## Exercise details
Return the lines below exactly, from the first line to the line that contains "scene.render.fps = FPS". Leave out pictures.

## Data block
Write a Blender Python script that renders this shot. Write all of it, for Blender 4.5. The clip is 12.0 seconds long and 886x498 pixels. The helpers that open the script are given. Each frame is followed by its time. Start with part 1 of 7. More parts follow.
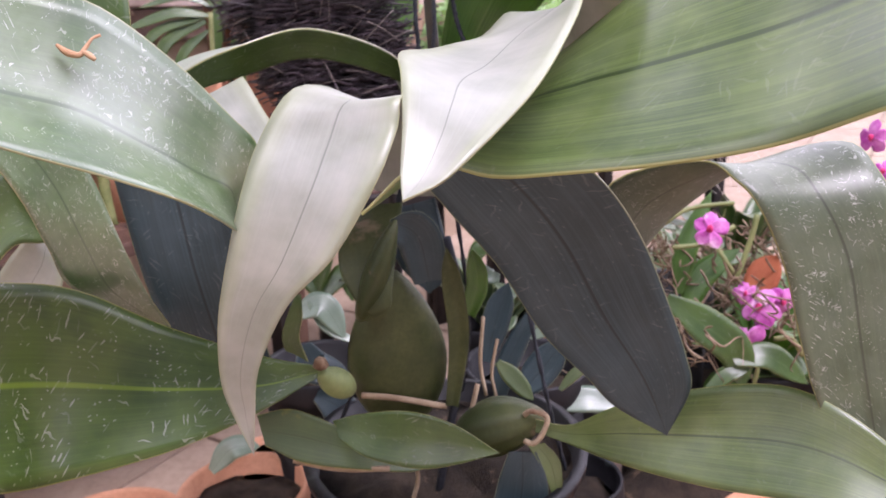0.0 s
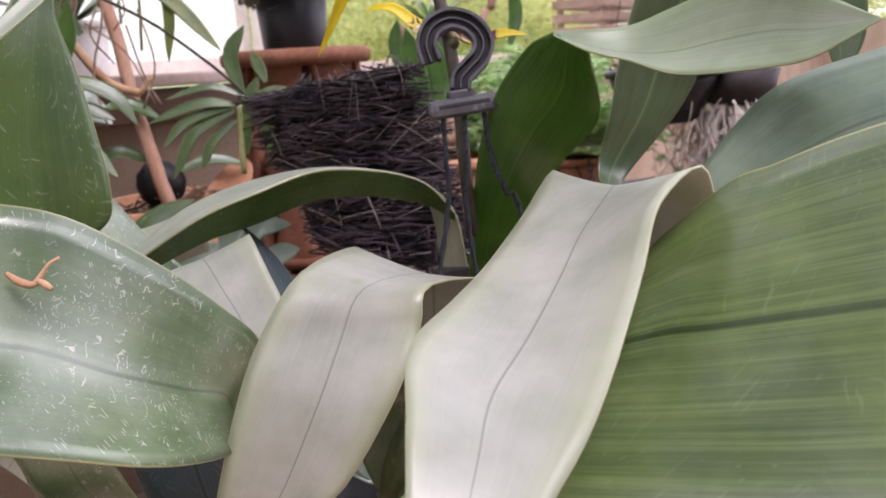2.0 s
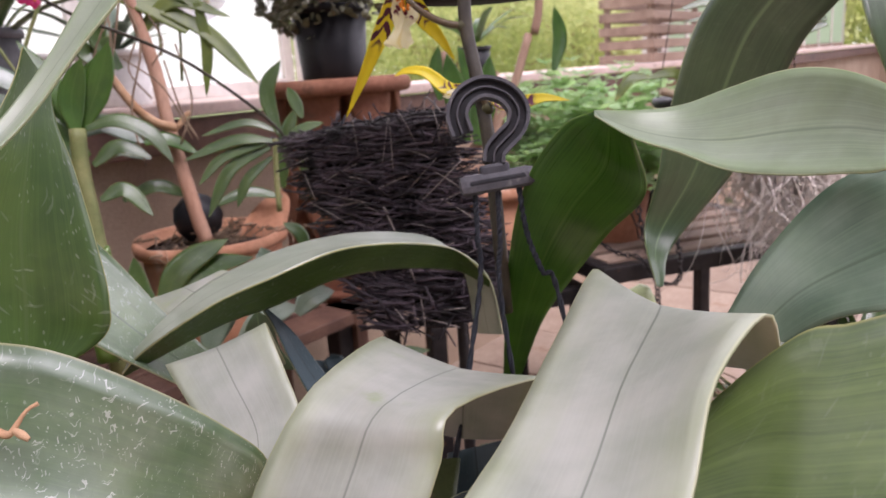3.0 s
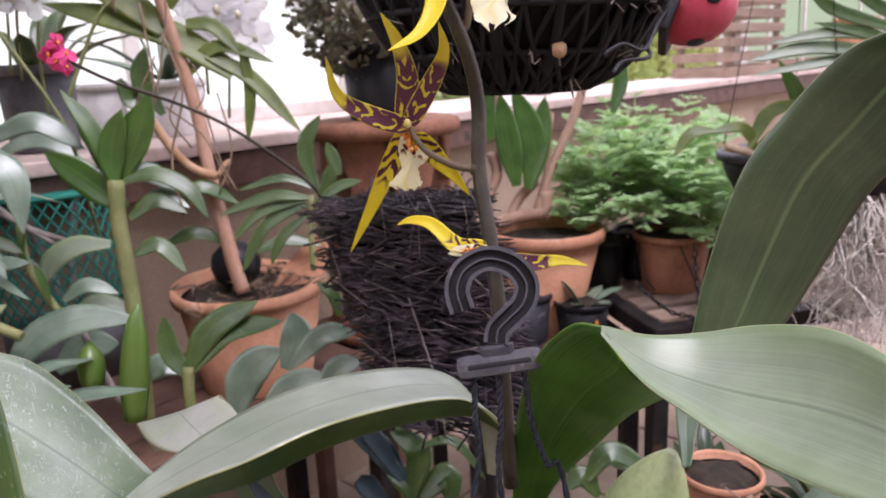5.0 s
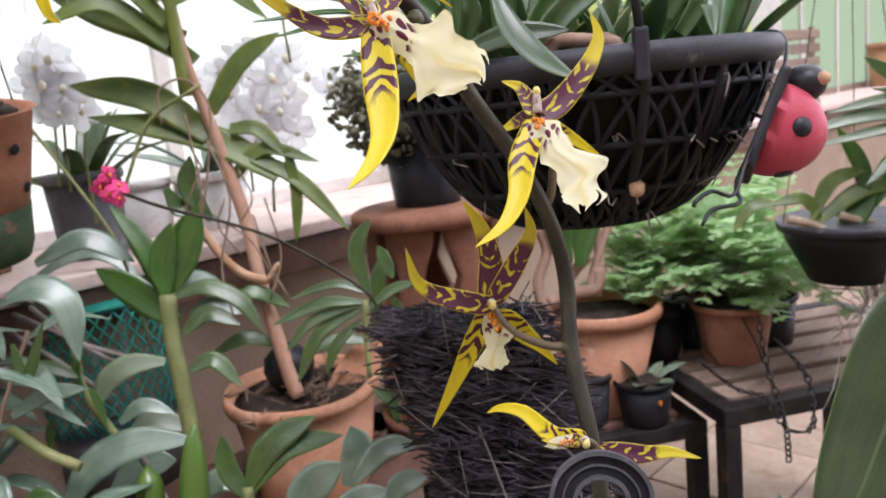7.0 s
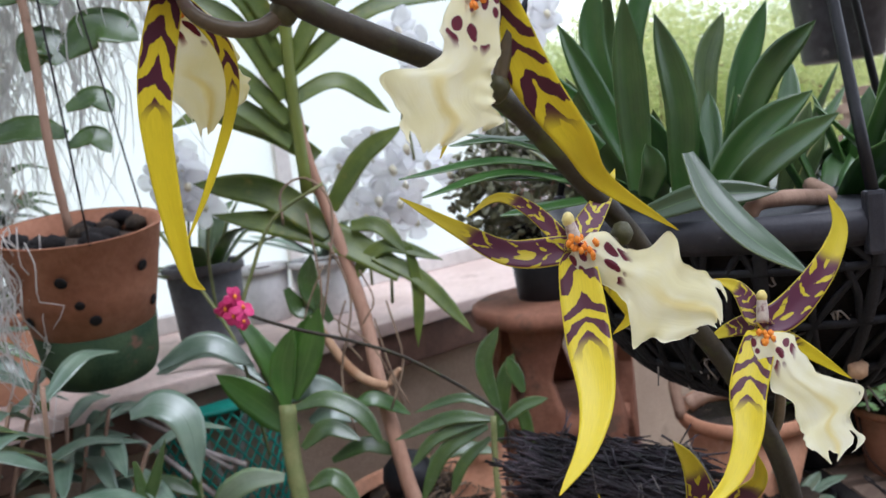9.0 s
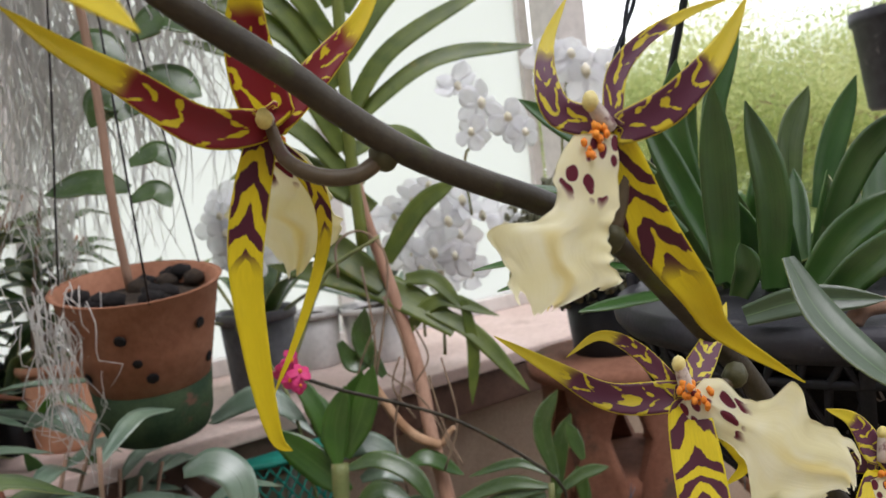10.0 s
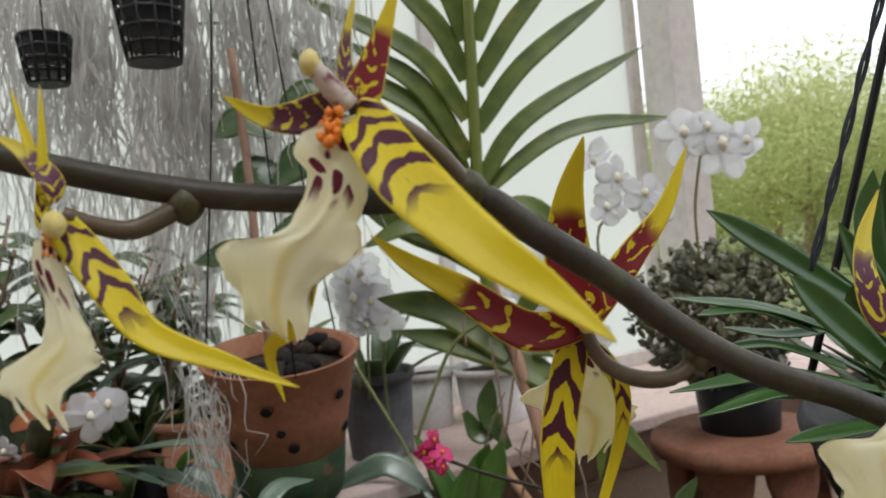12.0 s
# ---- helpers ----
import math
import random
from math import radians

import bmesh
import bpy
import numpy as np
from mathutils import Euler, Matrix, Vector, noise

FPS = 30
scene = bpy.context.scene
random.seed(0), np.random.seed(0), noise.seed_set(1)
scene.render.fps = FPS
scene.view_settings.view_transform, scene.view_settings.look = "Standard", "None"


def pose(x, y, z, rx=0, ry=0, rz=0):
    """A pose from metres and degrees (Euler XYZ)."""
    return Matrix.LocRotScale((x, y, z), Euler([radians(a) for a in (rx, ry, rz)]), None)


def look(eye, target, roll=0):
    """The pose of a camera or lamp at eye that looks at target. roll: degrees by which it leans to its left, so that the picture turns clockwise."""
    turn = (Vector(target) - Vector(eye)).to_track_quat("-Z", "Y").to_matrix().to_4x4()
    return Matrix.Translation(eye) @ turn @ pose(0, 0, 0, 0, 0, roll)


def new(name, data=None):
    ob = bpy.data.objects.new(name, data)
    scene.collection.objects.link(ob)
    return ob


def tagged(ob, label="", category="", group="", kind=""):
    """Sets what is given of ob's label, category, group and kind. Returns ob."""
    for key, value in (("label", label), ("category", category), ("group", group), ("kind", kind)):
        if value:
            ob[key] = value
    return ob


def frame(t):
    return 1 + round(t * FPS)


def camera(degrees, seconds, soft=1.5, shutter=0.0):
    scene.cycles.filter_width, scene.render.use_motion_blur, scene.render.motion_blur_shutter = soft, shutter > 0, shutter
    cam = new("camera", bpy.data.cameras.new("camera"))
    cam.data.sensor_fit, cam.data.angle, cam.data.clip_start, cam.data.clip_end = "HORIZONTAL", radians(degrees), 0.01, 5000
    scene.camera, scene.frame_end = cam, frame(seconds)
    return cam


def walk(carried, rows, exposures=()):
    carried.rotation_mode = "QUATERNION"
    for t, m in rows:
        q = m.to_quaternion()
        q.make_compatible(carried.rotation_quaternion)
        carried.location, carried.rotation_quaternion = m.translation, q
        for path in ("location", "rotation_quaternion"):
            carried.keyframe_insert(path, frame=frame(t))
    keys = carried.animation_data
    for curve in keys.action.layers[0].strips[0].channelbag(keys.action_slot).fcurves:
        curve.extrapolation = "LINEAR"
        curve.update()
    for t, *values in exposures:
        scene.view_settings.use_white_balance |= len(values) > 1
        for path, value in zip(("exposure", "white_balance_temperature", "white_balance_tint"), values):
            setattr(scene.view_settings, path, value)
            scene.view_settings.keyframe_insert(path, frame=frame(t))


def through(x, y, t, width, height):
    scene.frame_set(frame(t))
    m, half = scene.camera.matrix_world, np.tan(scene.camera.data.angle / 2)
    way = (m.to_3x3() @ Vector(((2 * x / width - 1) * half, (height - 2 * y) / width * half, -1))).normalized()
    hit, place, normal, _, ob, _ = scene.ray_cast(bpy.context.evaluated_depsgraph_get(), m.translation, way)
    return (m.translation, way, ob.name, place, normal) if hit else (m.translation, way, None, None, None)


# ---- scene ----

## Finished exercise
Write a Blender Python script that renders this shot. Write all of it, for Blender 4.5. The clip is 12.0 seconds long and 886x498 pixels. The helpers that open the script are given. Each frame is followed by its time. Start with part 1 of 7. More parts follow.
0.0 s
2.0 s
3.0 s
5.0 s
7.0 s
9.0 s
10.0 s
12.0 s
# ---- helpers ----
import math
import random
from math import radians

import bmesh
import bpy
import numpy as np
from mathutils import Euler, Matrix, Vector, noise

FPS = 30
scene = bpy.context.scene
random.seed(0), np.random.seed(0), noise.seed_set(1)
scene.render.fps = FPS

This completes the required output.